Letztendlich nur gut so, denn gerade wegen seiner nackten Inszenierung entfaltet ‚Crush Songs‚ eine unter die Haut gehende Intimität und Strahlkraft, die Karen O mit ihrer Stammband längst verloren hat. Wo ‚Crush Songs‚ also durchaus bewusst viel Potential ungenützt liegen lässt weil es sich damit begnügt über weite Strecken nur lose Ideen aufzulisten liegt gerade in der Unfertigkeit und Nahbarkeit des Homerecording-Charmes auch ein Großteil des Reizes aus; speziell für die herausragenden Kompositionen hätte mehr Ausarbeitung wohl nur unnötigen Ballast bedeutet:
‚Ooo‚ ist ein liebestrunken treibender Schiffbruchschunkler, ‚Rapt‚ oder ‚Native Korean Rock‚ hätten so ähnlich auch auf ‚Show Your Bones‚ ganz wunderbar stattfinden können. Das regelrecht beschwingt hoffnungsvoll scheinende ‚Day Go By‚ wiegt derweil in falscher Sicherheit („Don’t call the doctor, doctor/ God save the doctor, something’s wrong/ Gonna call the doctor, doctor/Just tell him that my pain is gone„), obwohl man längst weiß dass hier alle Hilfe zu spät kommt: „Tearing me apart, I wear it on my heart, I do/ Can’t sleep, I’m wasted, wasted/ Can’t stand still, I’m shaking over you/Time away/ I really need my fix cause you got me so sick/ I know/ That I’m burning for you„.

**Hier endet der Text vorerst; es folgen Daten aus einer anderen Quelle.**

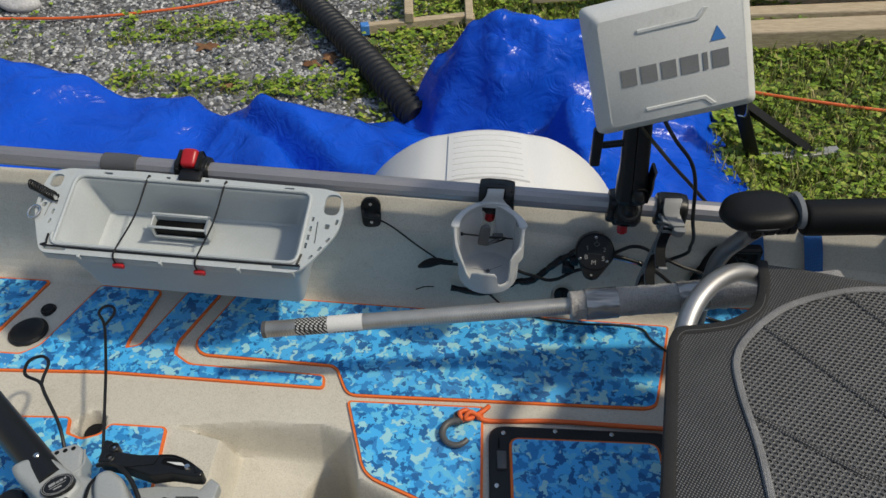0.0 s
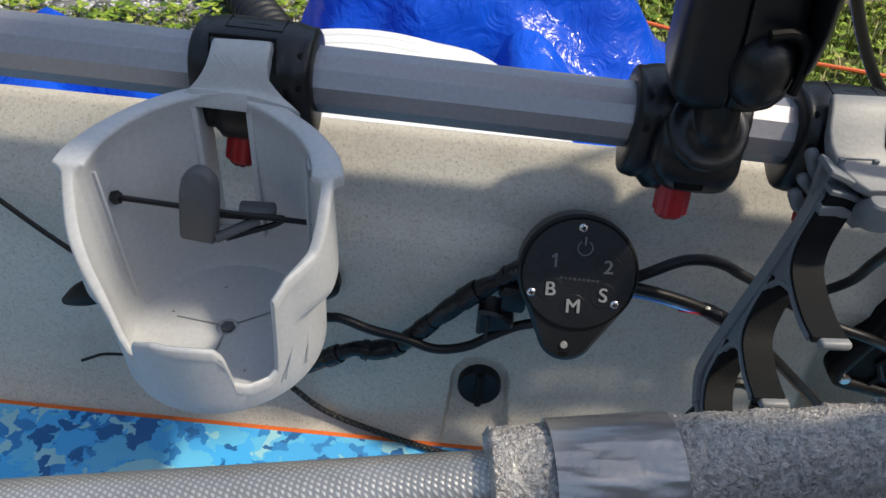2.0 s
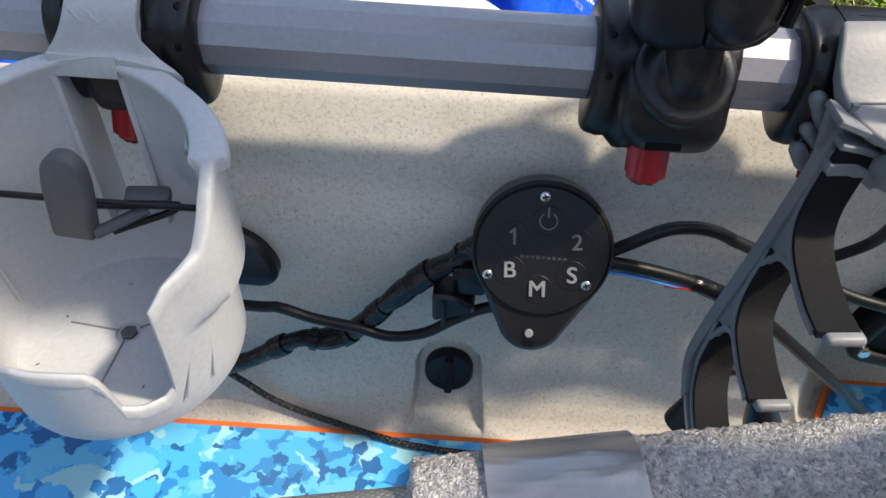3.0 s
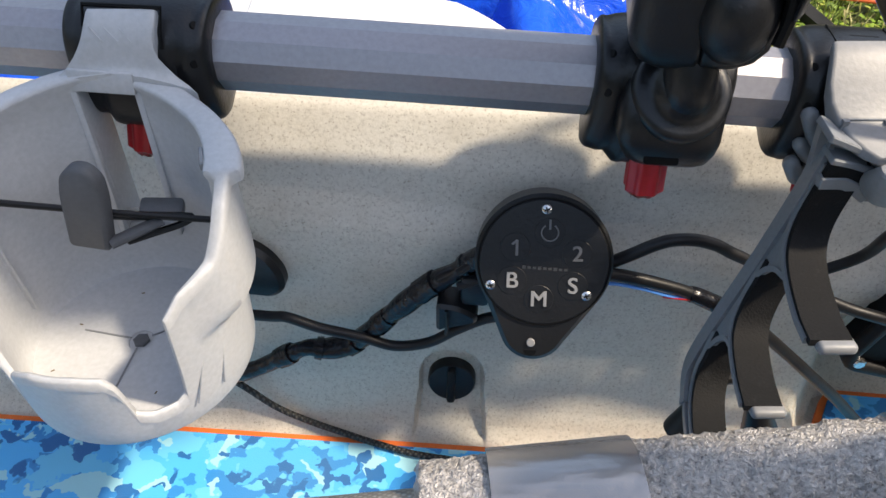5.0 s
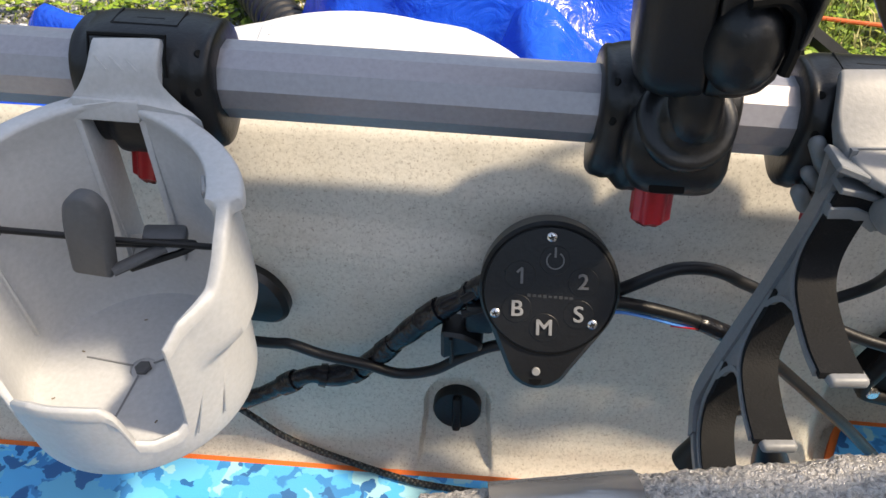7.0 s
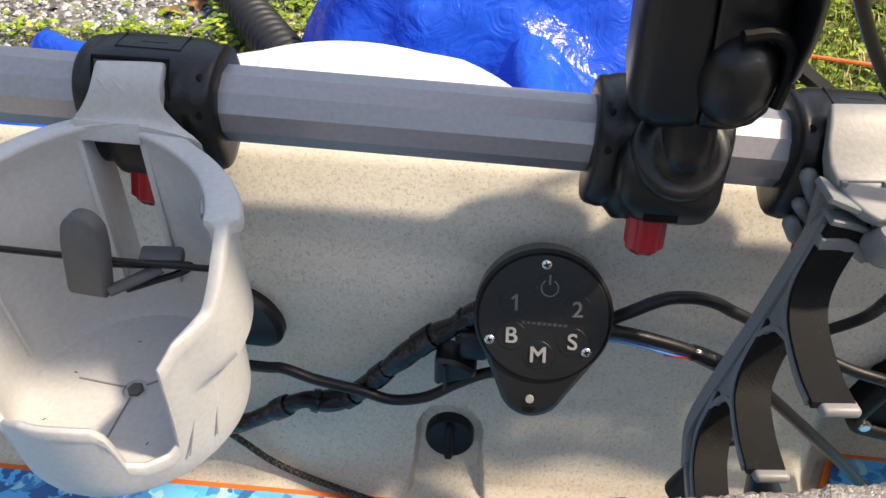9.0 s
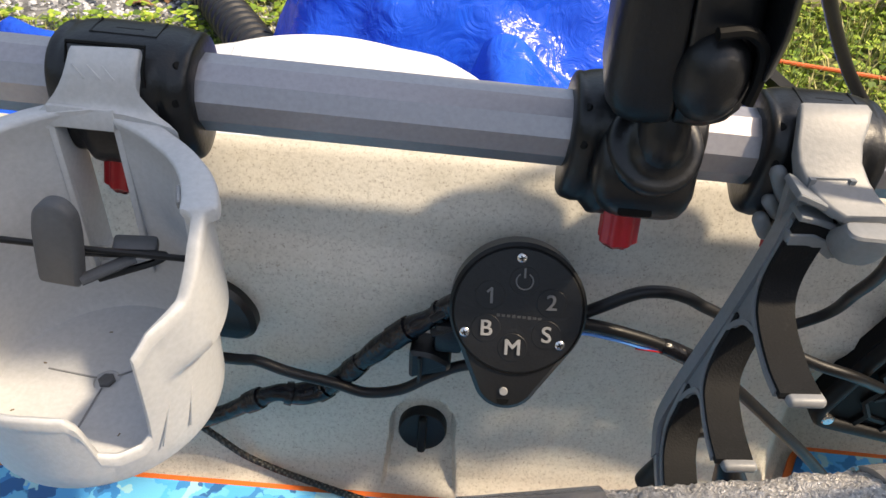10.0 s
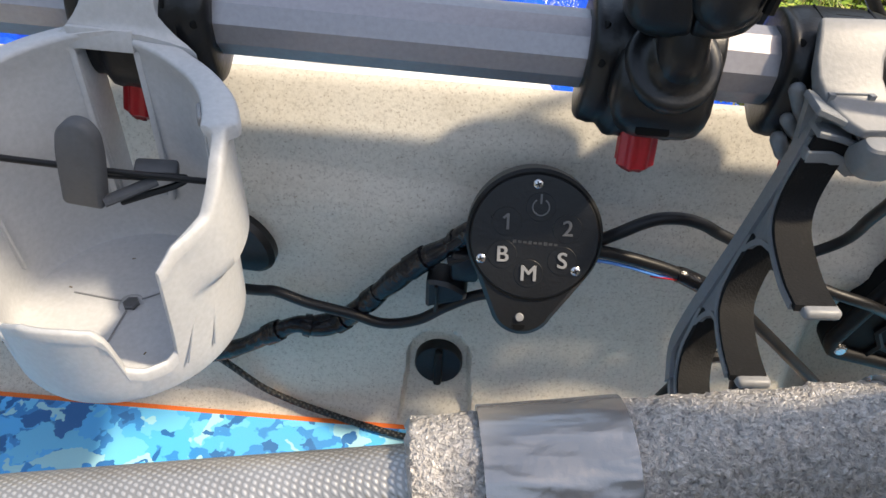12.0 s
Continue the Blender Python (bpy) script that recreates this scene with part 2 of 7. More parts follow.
PIPING = weave_material("grey_piping", (0.16, 0.16, 0.165), (0.36, 0.36, 0.37), 190, (0, 0, 20), 0.7)
TARP = tarp_material()
GROUND = ground_material()
STONE = random_material("grey_gravel", [(0.0, (0.07, 0.074, 0.08)), (0.40, (0.21, 0.218, 0.23)), (0.75, (0.42, 0.425, 0.435)), (1.0, (0.64, 0.64, 0.64))], 0.75)
LEAF = random_material("green_leaves", [(0.0, (0.05, 0.10, 0.010)), (0.45, (0.17, 0.28, 0.022)), (0.8, (0.29, 0.40, 0.045)), (1.0, (0.42, 0.44, 0.09))], 0.55)
BLADE = random_material("grass_blades", [(0.0, (0.09, 0.13, 0.015)), (0.55, (0.20, 0.27, 0.04)), (0.8, (0.32, 0.31, 0.09)), (1.0, (0.48, 0.40, 0.20))], 0.6)
# Dark green for the added, unseen ring that cuts light from the horizon.
BACKDROP_GREEN = plain("added_backdrop_green", (0.045, 0.060, 0.030), 0.8, var=0.5, scale=3, fine=30, bump=0.8, dist=0.05)
DEADLEAF = random_material("dry_leaves", [(0.0, (0.16, 0.07, 0.03)), (1.0, (0.34, 0.20, 0.10))], 0.7)
WOOD = wood_material()
PIPE = plain("black_corrugated_pipe", (0.014, 0.014, 0.015), 0.4, var=0.3)
ALUPLATE = plain("dull_metal_strip", (0.36, 0.36, 0.35), 0.5, 0.4, var=0.2)
GALV = plain("galvanised_steel", (0.38, 0.39, 0.40), 0.45, 0.8, var=0.2)


# ---- mesh helpers ----
def finish(name, bm, material, sharp=38):
    bmesh.ops.recalc_face_normals(bm, faces=bm.faces)
    lim = radians(sharp)
    for e in bm.edges:
        e.smooth = len(e.link_faces) == 2 and e.calc_face_angle(0) < lim
    for f in bm.faces:
        f.smooth = True
    me = bpy.data.meshes.new(name)
    bm.to_mesh(me)
    bm.free()
    me.materials.append(material)
    return me


def thing(name, place, label, category, group="", kind=""):
    ob = new(name)
    ob.empty_display_size = 0.05
    ob.matrix_basis = Matrix.Translation(place)
    return tagged(ob, label, category, group, kind)


def part(name, bm, material, parent, label="", sharp=38):
    """One mesh, given in world metres, under a thing or under a part."""
    ob = new(name, finish(name, bm, material, sharp))
    if parent is not None:
        ob.parent = parent
        if parent.type == "EMPTY":
            ob.matrix_parent_inverse = parent.matrix_basis.inverted()
    if label:
        ob["label"] = label
    return ob


def single(name, bm, material, label, category, group="", kind="", sharp=38):
    return tagged(part(name, bm, material, None, "", sharp), label, category, group, kind)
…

Dass das knapp 65 sekündige ‚Indian Summer‚ eine Doors-Cover-Version ist muss man nicht ungelesen heraushören, ‚Beast‚ kann dafür durchaus als insgeheime Verneigung vor dem jungen Leonard Cohen gehört werden und in ‚King‚ huldigt Karen O dann ganz direkt dem verstorbenen King of Pop („And with his single sparkling glove/ He blows us kisses, show us love/ Is he walking on the moon?/I hope I don’t find out too soon„). Ein kurzes Lächeln ist in dieser Meditation über das Verlassensein also durchaus drinnen, ein permanent tröstendes In-den-Arm-nehmen sowieso. Womit ‚Crush Songs‚ zwar vor allem dazu dient den Gefühlshaushalt auszumisten und genau genommen keine große Sache ist – in bedrückenden Stunden aber der einzige Trostspender sein kann den es braucht.